Substance Painter

This week we built on our ability to add texture to a model by using Substance Painter 3D.

Importing the given model into Substance Painter I went and applied different materials to sections in layers, I wanted to have many different textures so I used concrete, leather, wood, brass and Iron. I also changed some of the roughness and metallic values to get my desired effect of some contrast between them.
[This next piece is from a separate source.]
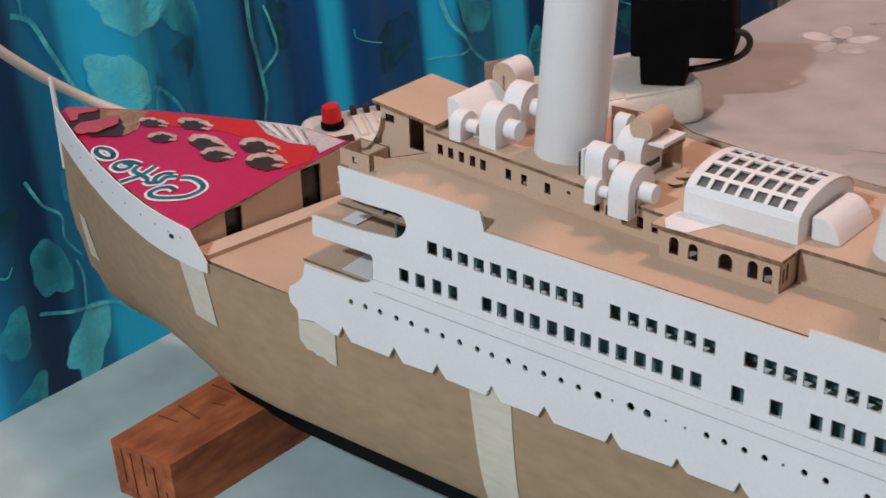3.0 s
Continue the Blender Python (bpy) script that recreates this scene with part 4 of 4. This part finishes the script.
def ragged(points, steps=5, amp=0.010, seed=1):
    """The outline with its sides torn into small uneven notches."""
    rr = random.Random(seed)
    out = []
    for p, q in zip(points, points[1:] + points[:1]):
        p, q = Vector(p), Vector(q)
        n = Vector((q.y - p.y, p.x - q.x)).normalized()
        out += [p.lerp(q, i / steps) + n * (rr.uniform(-amp, amp) if i else 0.0) for i in range(steps)]
    return out


decal(ragged([(-3.819, 0.746), (-3.476, 0.885), (-3.443, 0.784), (-3.352, 0.677), (-3.386, 0.582), (-3.587, 0.70), (-3.70, 0.64)], 6, 0.012, 2), TORN, "torn_card", 0.006, label="bare torn brown card")
decal(ragged([(-3.95, 0.61), (-3.79, 0.74), (-3.69, 0.64), (-3.56, 0.715), (-3.44, 0.645), (-3.39, 0.575), (-3.54, 0.475), (-3.70, 0.46), (-3.82, 0.50)], 4, 0.008, 3), COCOA, "tear_gap", 0.008, label="dark gap in the torn card")
decal(ragged([(-4.02, 0.63), (-3.82, 0.745), (-3.792, 0.70), (-3.87, 0.615), (-3.815, 0.565), (-3.85, 0.53), (-3.93, 0.57)], 4, 0.007, 4), ROSE, "torn_flap", 0.016, label="torn rose-coloured flap of the box card")
decal(ragged([(-3.755, 0.541), (-3.595, 0.735), (-3.521, 0.664), (-3.552, 0.513), (-3.659, 0.436), (-3.735, 0.463)], 4, 0.007, 5), ROSE, "torn_flap", 0.020)
# Biscuits: centre, half its length, half its height.
BISCUITS = (((-3.335, 0.79), (0.10, 0.036), (-0.050, 0.044)), ((-3.135, 0.688), (0.078, 0.052), (-0.058, 0.046)), ((-3.073, 0.905), (0.108, 0.04), (-0.072, 0.056)), ((-2.825, 0.775), (0.125, 0.036), (-0.082, 0.076)),
            ((-2.665, 0.712), (0.095, 0.056), (-0.054, 0.062)), ((-2.505, 0.905), (0.112, 0.046), (-0.074, 0.070)), ((-2.34, 0.794), (0.108, 0.056), (-0.066, 0.074)))
for i, (c, u, v) in enumerate(BISCUITS):
    c, u, v = Vector(c), Vector(u), Vector(v)
    rb = random.Random(30 + i)
    k = [rb.uniform(0.75, 1.2) for _ in range(12)]
    at = lambda a, b: c + u * a + v * b
    bis = decal(ragged([at(-1.0, -0.1), at(-0.9, 0.35), at(-0.2, 0.75), at(0.6, 0.5), at(0.85 * k[0], -0.1), at(0.75 * k[1], -0.7), at(0.2, -1.0 * k[2]), at(-0.55 * k[3], -0.75)], 5, 0.010, 20 + i), COCOA, "biscuit_print", 0.007, label="printed dark biscuit")
    decal(ragged([at(-1.05, 0.1), at(-0.75, 0.8), at(-0.1, 1.0), at(0.6 * k[4], 0.7), at(1.1, 0.1), at(1.05 * k[5], -0.3), at(0.6, 0.05 * k[6]), at(0.15, 0.55 * k[7]), at(-0.45, 0.45 * k[8]), at(-0.75, 0.0)], 4, 0.009, 40 + i), CREAM, "cream_print", 0.010, bis)
    decal(ragged([at(0.35 * k[9], -0.62), at(0.55, -0.35), at(1.0, -0.45), at(0.85, -0.75)], 3, 0.008, 60 + i), CREAM, "cream_print", 0.010, bis)


def ribbon(points, width, place, n=6, taper=0.0):
    """A flat band of that width along a bent line; place(u, v) gives the point in space."""
    line = smoothed([Vector(p).to_3d() for p in points], n)
    bm = bmesh.new()
    rows = []
    for i, p in enumerate(line):
        t = (line[min(i + 1, len(line) - 1)] - line[max(i - 1, 0)]).normalized()
        s = Vector((-t.y, t.x, 0)) * width / 2 * (1 - taper * i / len(line))
        rows.append([bm.verts.new(place(*(p + s).xy)), bm.verts.new(place(*(p - s).xy))])
    for a, b in zip(rows, rows[1:]):
        bm.faces.new((a[0], b[0], b[1], a[1]))
    return bm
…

Then I wanted to add some bumpy texture to my stone, and I achieved this by adding some height. I created a fill layer above the stone texture and copied the mask from my concrete to this fill layer, turned off all channels except for height, added a rocky black and white texture to the height map and I added a fill layer to this mask. Then to make sure the bumpy texture only stayed on the stone I added the height layer and the concrete texture layer to a group and copied the initial mask to the group. Finally, I adjusted the greyscale on my mask’s fill layer to my liking. 

With this done I went and baked my mesh map so I could begin to use some smart masks. The first thing I applied was Ambient Occlusion, and this black and white map came from baking my mesh. I made a new fill layer, above all my other layers, and added my ambient occlusion to this, adjusting the blend mode (first I used multiply but decided the soft light gave me nicer shadows), this came out too exposed, so I adjusted this by adding a levels mask on the layer. 

Multiply Blend Mode
Soft Light Blend Mode

Then I added some dirt, creating a new fill layer and dragging the dirt smart mask on top. Then simply adjusting the colour, roughness and height on the fill layer as well as the different levels on the smart mask to change the amount of dirt.

Initial Dirt Mask
Final Dirt Mask

Next, I wanted to add some blood. For this I added a new fill layer, added a black mask and a fill layer on the black mask. Then I added a gradient texture to the greyscale, I changed this to a spherical projection and adjusted the balance for how much blood I wanted (I also changed the repeating of this to none). I then added this to a group and applied a black mask and selected just the area where I wanted my blood to show through. I duplicated this group to apply blood to my knife on top, except I changed the spherical projection to planar as it looked better for this area. 

The last thing I did in Substance Painter was applying a ‘logo’ to my hammer and keeping with the Warhammer design I searched for one of the insignias on google and saved this and just dragged this into the materials. I created a new fill layer, added a black mask and then a paint layer to the mask before dragging my image to the stencil area and adjusted the stencil to fit before painting over (when I did this, I didn’t cover the whole area as I wanted this spray paint like look), doing this on both sides. 

The last thing to do was putting these image textures into Blender. I exported these image textures and went back into Blender and opened the shader editor, importing the base colour, roughness, metallic and normal map images as image texture nodes. Then connected these together and used a Hue/Saturation node and a Contrast node to adjust some of my maps. 

Once I was happy with how my hammer looked, I changed the HDRI map to the sunset and added a quick background before rendering using cycles, and I am very happy with how this turned out and how to use Substance Painter for 3D models.